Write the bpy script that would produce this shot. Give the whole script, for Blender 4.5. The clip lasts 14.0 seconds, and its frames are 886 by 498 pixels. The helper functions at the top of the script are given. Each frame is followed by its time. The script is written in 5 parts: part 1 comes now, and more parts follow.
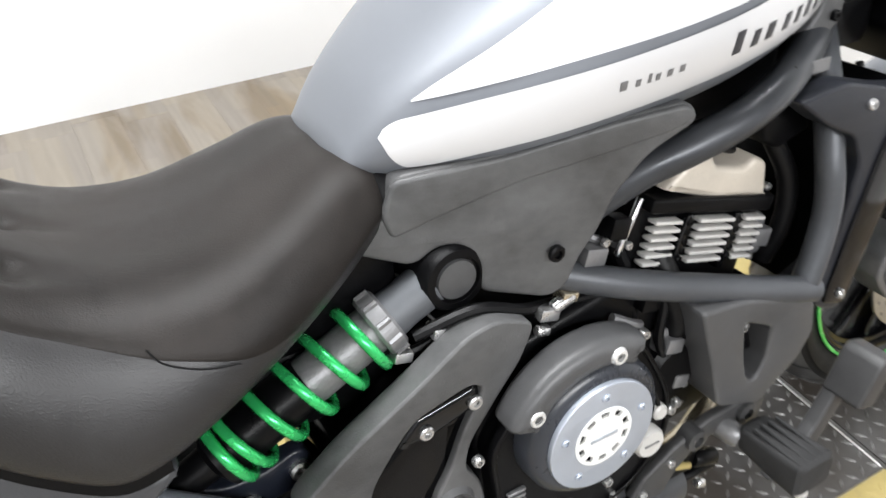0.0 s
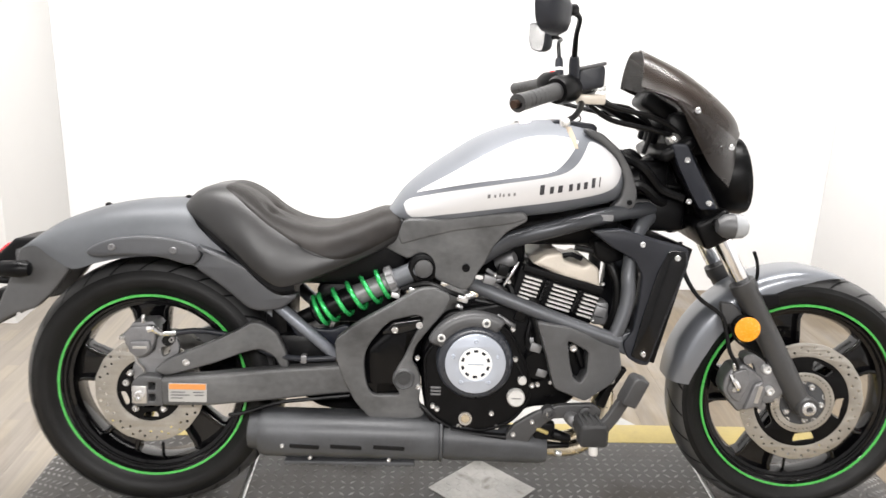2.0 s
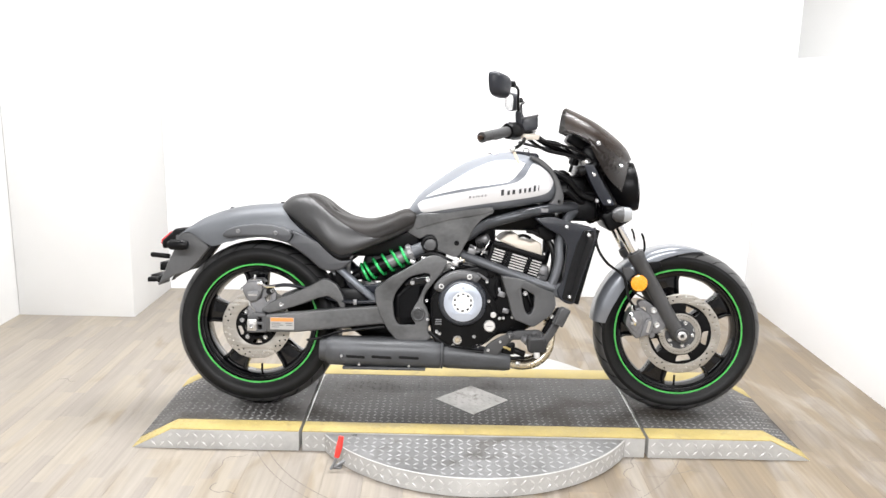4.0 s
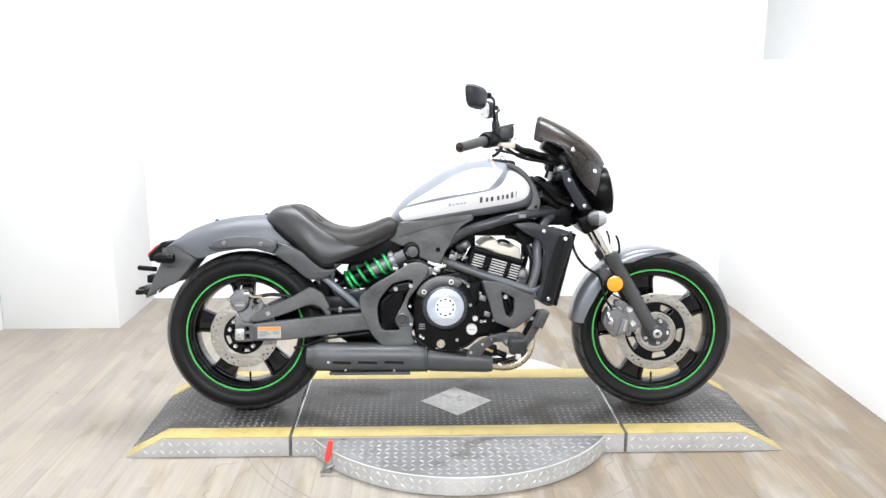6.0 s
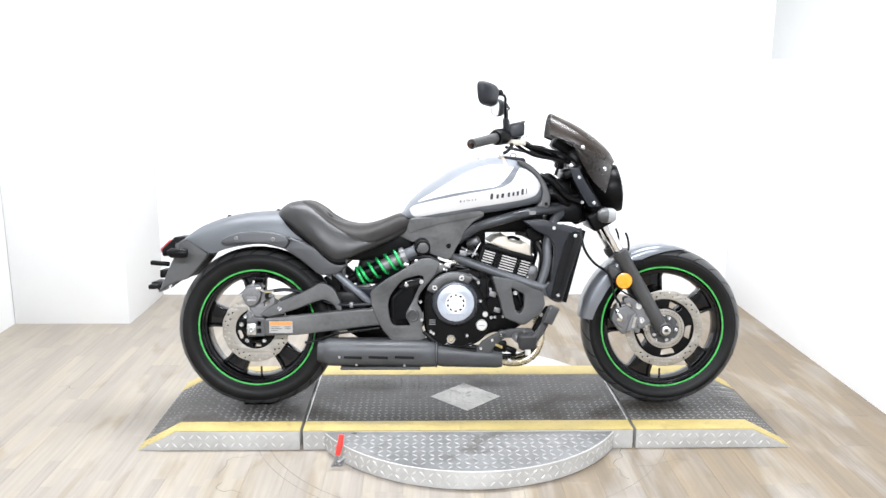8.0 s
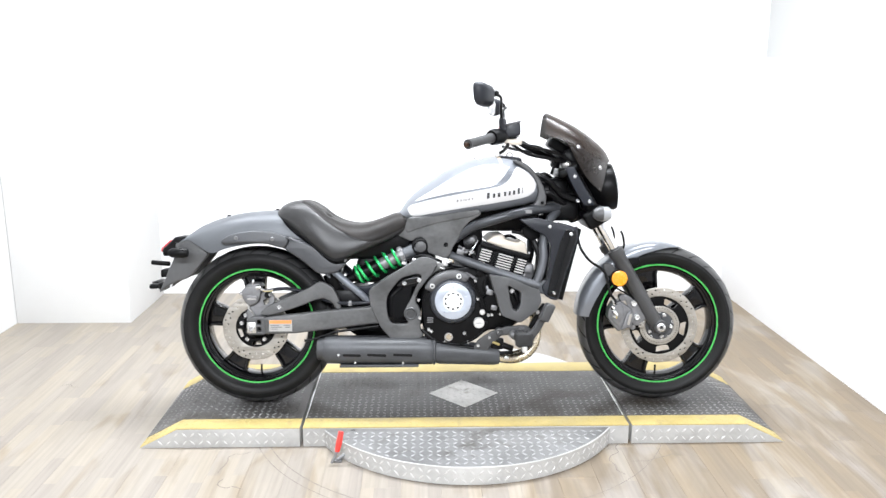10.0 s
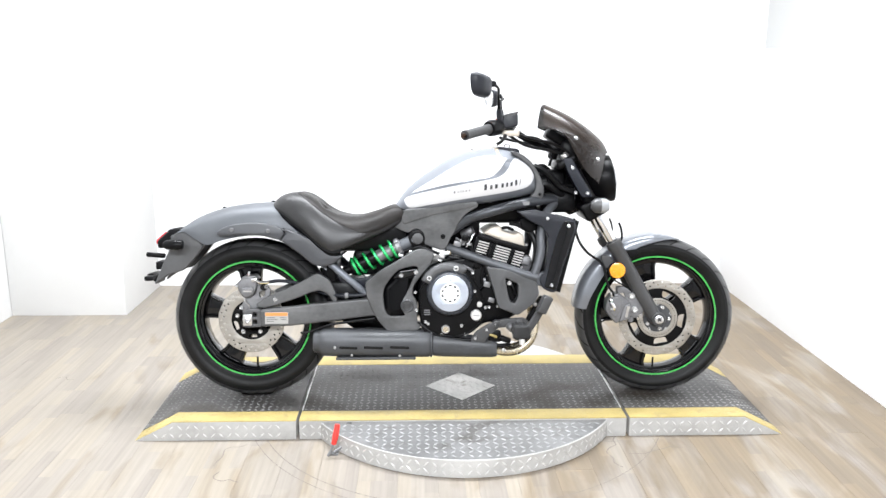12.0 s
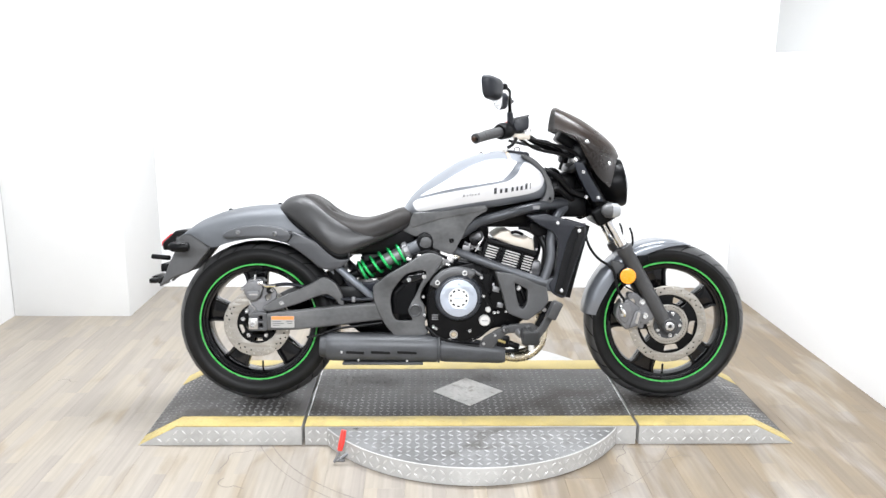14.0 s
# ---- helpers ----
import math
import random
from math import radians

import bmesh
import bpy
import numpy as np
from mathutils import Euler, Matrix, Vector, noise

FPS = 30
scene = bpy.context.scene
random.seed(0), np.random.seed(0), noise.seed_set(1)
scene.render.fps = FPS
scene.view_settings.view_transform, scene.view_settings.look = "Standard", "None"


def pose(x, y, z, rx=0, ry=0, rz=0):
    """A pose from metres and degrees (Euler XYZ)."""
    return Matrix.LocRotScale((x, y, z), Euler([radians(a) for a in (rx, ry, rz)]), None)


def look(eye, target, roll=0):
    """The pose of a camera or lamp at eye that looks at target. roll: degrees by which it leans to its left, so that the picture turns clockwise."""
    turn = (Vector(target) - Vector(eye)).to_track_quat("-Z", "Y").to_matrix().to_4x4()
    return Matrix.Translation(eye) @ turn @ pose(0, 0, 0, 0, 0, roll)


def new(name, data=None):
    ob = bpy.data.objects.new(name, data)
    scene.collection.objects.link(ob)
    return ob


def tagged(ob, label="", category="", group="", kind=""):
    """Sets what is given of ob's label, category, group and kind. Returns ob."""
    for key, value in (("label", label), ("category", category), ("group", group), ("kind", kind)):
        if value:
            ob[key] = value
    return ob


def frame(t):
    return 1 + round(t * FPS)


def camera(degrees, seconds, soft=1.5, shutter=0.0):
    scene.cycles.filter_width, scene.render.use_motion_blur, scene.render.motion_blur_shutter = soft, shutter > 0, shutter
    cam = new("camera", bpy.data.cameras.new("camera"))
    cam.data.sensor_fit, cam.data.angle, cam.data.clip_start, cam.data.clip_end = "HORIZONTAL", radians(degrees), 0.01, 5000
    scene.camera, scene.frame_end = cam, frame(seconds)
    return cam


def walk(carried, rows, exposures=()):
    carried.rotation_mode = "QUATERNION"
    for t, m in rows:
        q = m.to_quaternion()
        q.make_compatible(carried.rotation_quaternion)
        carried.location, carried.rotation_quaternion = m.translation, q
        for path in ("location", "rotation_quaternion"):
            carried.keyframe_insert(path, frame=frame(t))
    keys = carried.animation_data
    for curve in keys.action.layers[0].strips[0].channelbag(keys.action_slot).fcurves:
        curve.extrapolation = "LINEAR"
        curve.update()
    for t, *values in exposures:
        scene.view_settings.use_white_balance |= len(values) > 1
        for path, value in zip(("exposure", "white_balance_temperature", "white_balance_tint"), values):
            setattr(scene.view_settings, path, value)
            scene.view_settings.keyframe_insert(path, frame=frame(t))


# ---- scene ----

• What the task requires: Your task is to extract the lines running from the one with "curve.update()" to the end of the material, inclusive, copying each exactly and adding nothing.

• Result of the task:
        curve.update()
    for t, *values in exposures:
        scene.view_settings.use_white_balance |= len(values) > 1
        for path, value in zip(("exposure", "white_balance_temperature", "white_balance_tint"), values):
            setattr(scene.view_settings, path, value)
            scene.view_settings.keyframe_insert(path, frame=frame(t))


# ---- scene ----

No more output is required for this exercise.